I did get sick because of the pain I felt, and I had to go through that, first by feeling it. Then I put some things in place.

I adopted some bits of wisdoms I learned. For instance, I read that every time shit happens to this one yogi, he celebrates that more karma was burned. So I visualized a stance I kept constant at the time like a baseball player on home base with bat ready to swing, saying “bring it on, let’s burn more karma.”

I learned that the loophole to karma, if there ever was one, was to live your dharma. So I adopted a litmus test. I asked myself, does my decision I am about to make come from love? Does it come from integrity? And if I couldn’t answer it in a millisecond, I assumed the answer was no, because it only takes that long for my ego to start justifying anything.

I committed to honing in on my intuition and stop second guessing myself by second guessing instead the construct that we all lived by in this world. We make decisions based on values that have nothing to do with human value, health, true wealth, and happiness and more to do with either the economics of things, unquestioned “traditions,” or fitting in.

The book The Four Agreements by Don Miguel Ruiz became my bible. It helped change the way I thought, and it changed the trajectory of my life.

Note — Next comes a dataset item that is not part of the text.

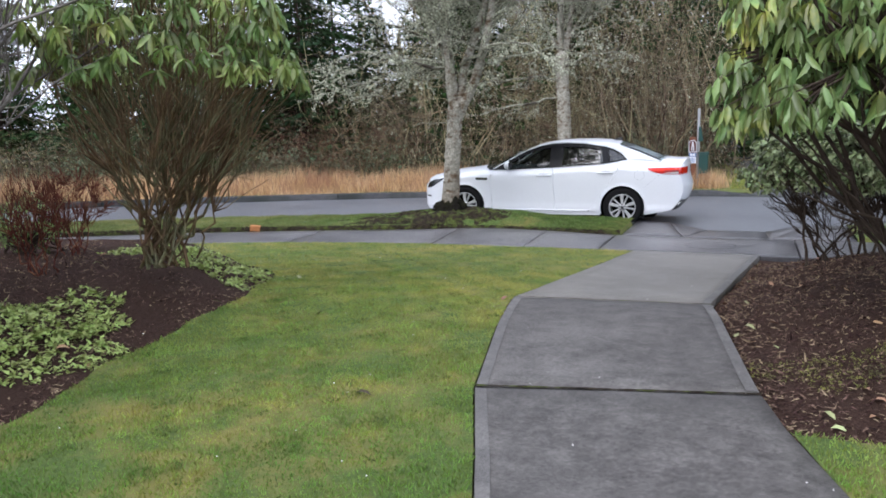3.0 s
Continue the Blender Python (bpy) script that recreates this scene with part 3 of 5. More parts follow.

I learned that loving someone can mean acting from my boundaries by knowing what was acceptable to me and what wasn’t. It can mean giving others some space to suffer through, experience, and learn what they need to learn on their own. It can mean that they might think I’m mean, not because I’m lashing out at them but because I’m not saying or doing what they want me to, or just taking it. I learned that time heals all this, and everyone comes out better when I hold to these, and even they come around to realizing that I was there the entire time. And in the end, I was there for myself.